Bipolar disorder may also co-occur with other types of substance abuse. A study of several thousand individuals found that those who experienced psychotic symptoms triggered by other substances, like alcohol or opioids, were more likely than others to also develop bipolar disorder or schizophrenia. This seems to indicate that psychosis may co-occur with bipolar disorder, either induced by cannabis or not. Someone who has cannabis-induced bipolar disorder may also have other co-occurring mental illnesses, like anxiety or eating disorders.
Treatment and Prognosis of Cannabis-Induced Bipolar Disorder
For someone diagnosed with this condition it is important to get treatment for bipolar disorder but also for cannabis use disorder. If an individual has used marijuana heavily or frequently enough to induce bipolar symptoms, it is likely he or she can also be diagnosed with a substance use disorder. The best outcomes for co-occurring disorders are when both are addressed and treated at the same time.
For both conditions therapy is a central factor in treatment. Behavioral therapies that help patients learn to make positive changes, as well as group and family therapies, alternative therapies and creative therapies, can help lead to sobriety and symptom management. A residential facility and outpatient programs can provide appropriate therapy and may also have supplemental services, such as medical care, holistic treatment, recreation, and support groups.

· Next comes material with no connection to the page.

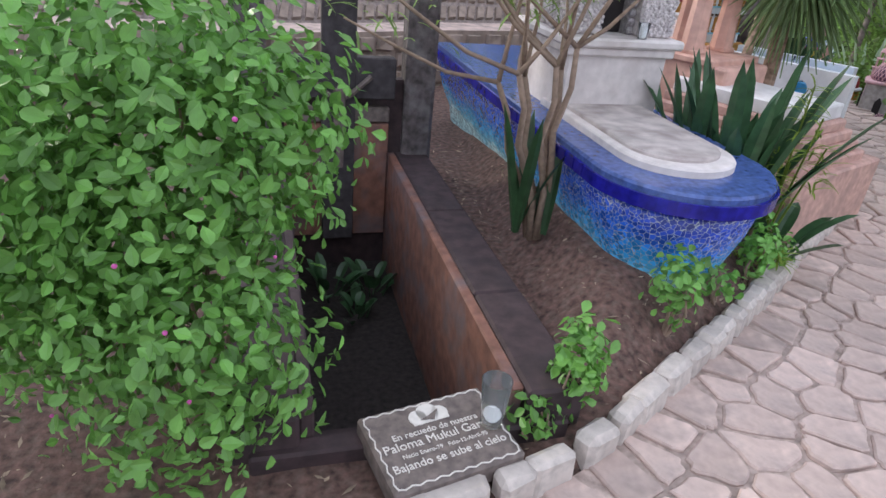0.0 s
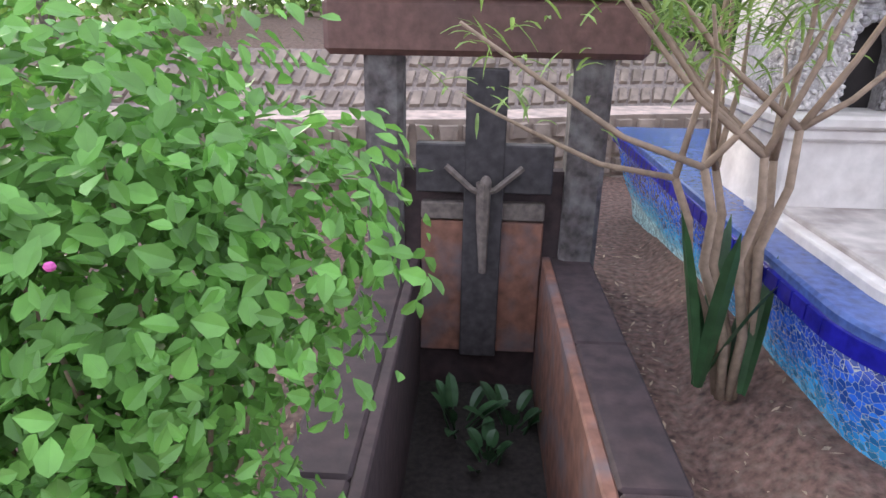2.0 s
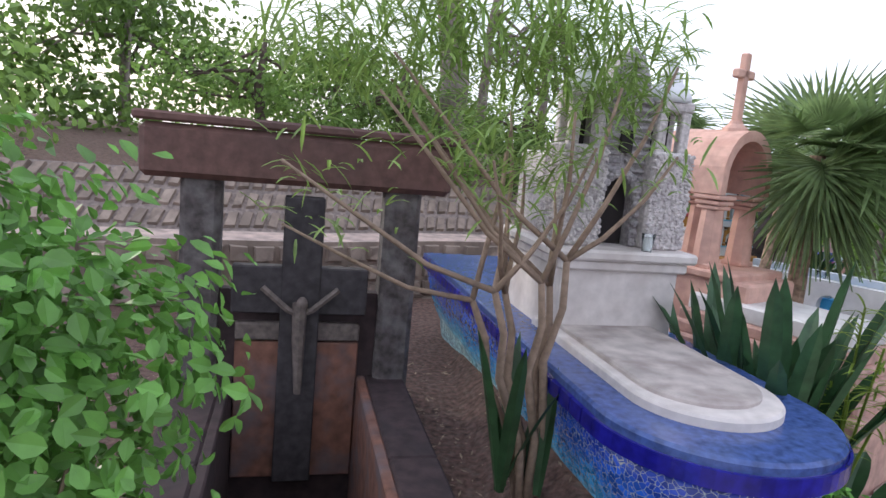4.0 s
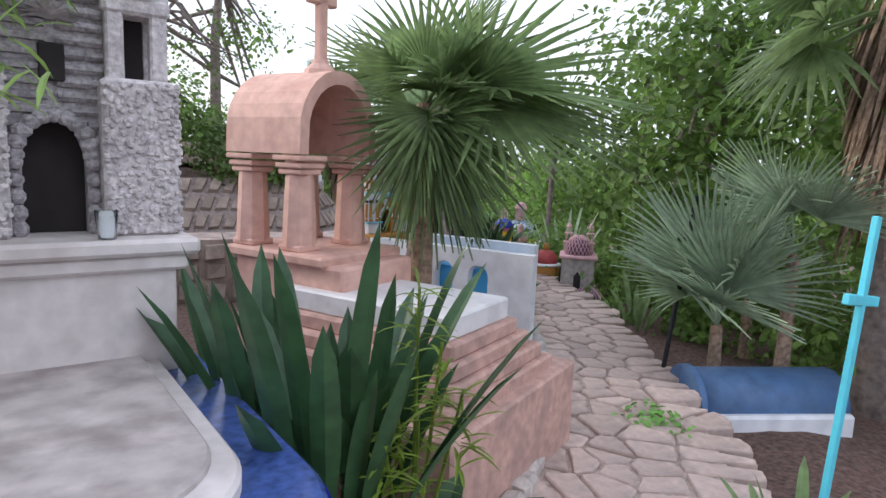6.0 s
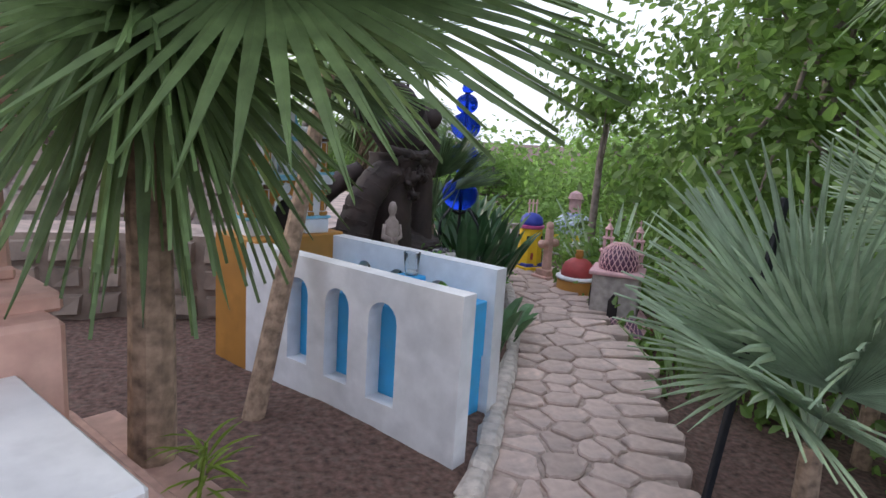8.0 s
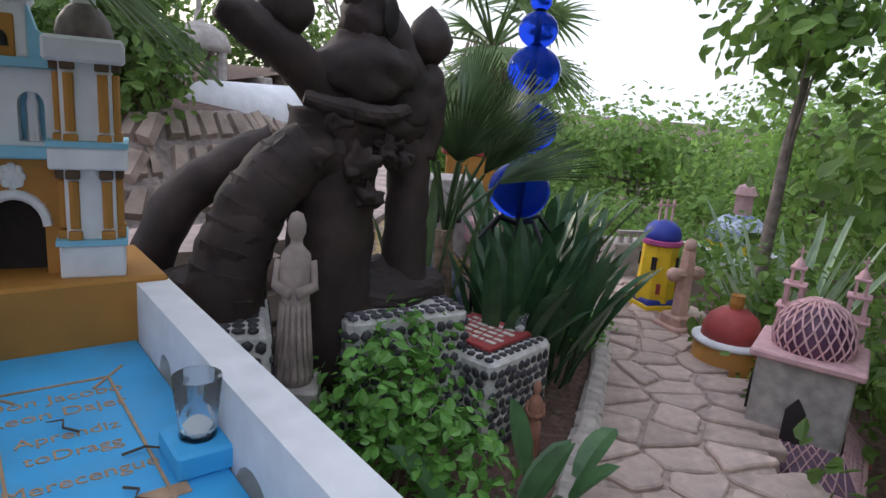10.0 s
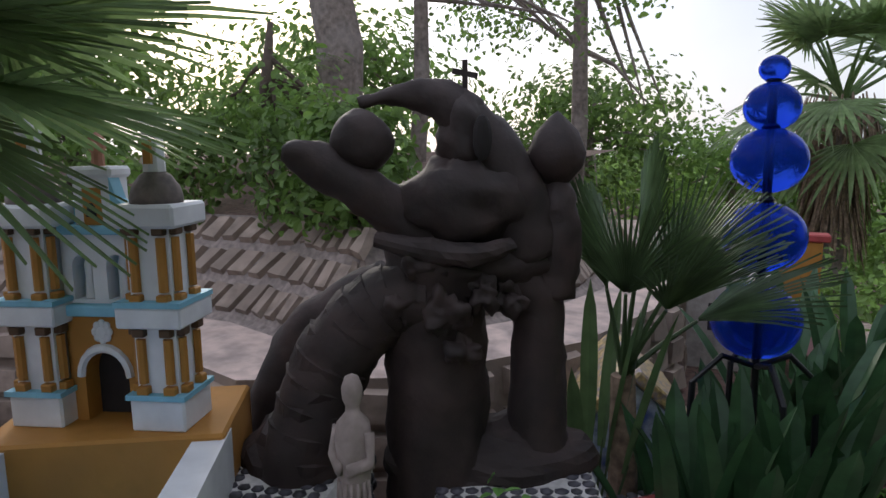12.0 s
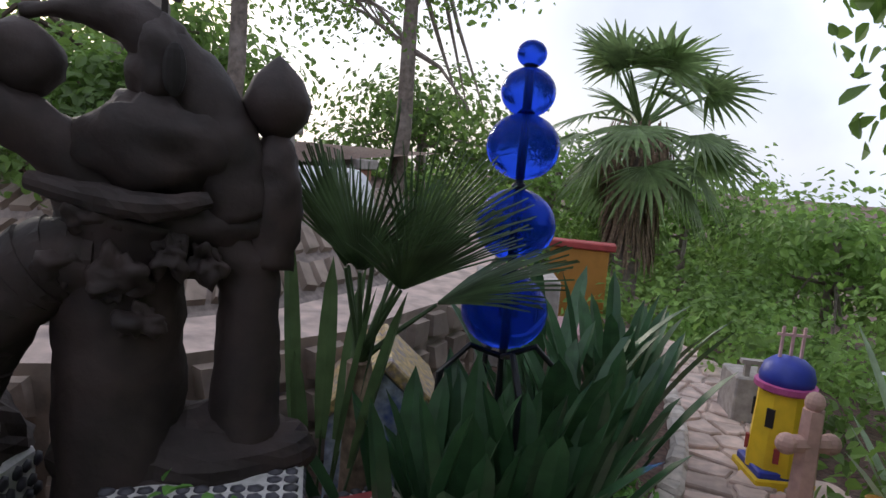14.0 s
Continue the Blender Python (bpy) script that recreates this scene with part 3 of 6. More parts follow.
def memorial_slab():
    t = thing("memorial_slab", 0.15, 0.89, 0.07, 20, "small grey-brown memorial slab with pale wavy border", "plaque")
    t.rotation_euler.x = radians(4)
    part("slab", box(B(), (0, 0, 0.035), (0.46, 0.33, 0.09), 0.008), SLABM, t)
    bm = B()
    for a, b, nseg in (((-.215, -.15), (.215, -.15), 18), ((.215, -.15), (.215, .15), 12), ((.215, .15), (-.215, .15), 18), ((-.215, .15), (-.215, -.15), 12)):
        va, vb = Vector(a), Vector(b)
        nn = Vector((-(vb - va).y, (vb - va).x)).normalized()
        tube(bm, [(*(va.lerp(vb, k / nseg) + nn * 0.004 * (-1) ** k), 0.081) for k in range(nseg + 1)], 0.003, 4)
    part("border", bm, LETTERS, t)
    bm = B()
    for x, r in ((-0.04, 0.032), (0, 0.04), (0.04, 0.03)):
        bmesh.ops.create_cone(bm, cap_ends=True, segments=14, radius1=r, radius2=r, depth=0.004, matrix=Matrix.Translation((x, 0.095 + (0.012 if x == 0 else 0), 0.082)))
    box(bm, (0, 0.08, 0.0822), (0.13, 0.03, 0.003))
    part("cloud_emblem", bm, LETTERS, t)
    bm = B()
    prism(bm, [(-0.035, 0.08), (0.0, 0.092), (0.04, 0.11), (0.02, 0.085), (0.01, 0.068), (-0.01, 0.075)], 0.083, 0.0865)
    part("bird_emblem", bm, SLABM, t)
    for body, size, y in (("En recuedo de nuestra", 0.034, 0.028), ("Paloma Mukul Garcia", 0.047, -0.014), ("Nacio Enero-79   Fcio-12-Abril-95", 0.022, -0.048), ("Bajando se sube al cielo", 0.042, -0.092)):
        words(body, size, pose(0, y, 0.081), LETTERS, t)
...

Bipolar disorder is also often treated with medications, although the best care includes therapy as well. Medications used for bipolar disorder include mood stabilizers to steady moods and control cycle between depression and mania. Some patients may also benefit from antipsychotic medications and antidepressants. It can take some time to find the right combination of medications, and it is important for individuals to follow a doctor’s instructions during this process, never stopping use of a drug without guidance.
The outlook for someone with cannabis-induced bipolar disorder is positive with treatment for both conditions. If cannabis use can be stopped and therapy and medication started to manage bipolar symptoms, a patient has a very good chance of restoring function and being able to enjoy a normal life again.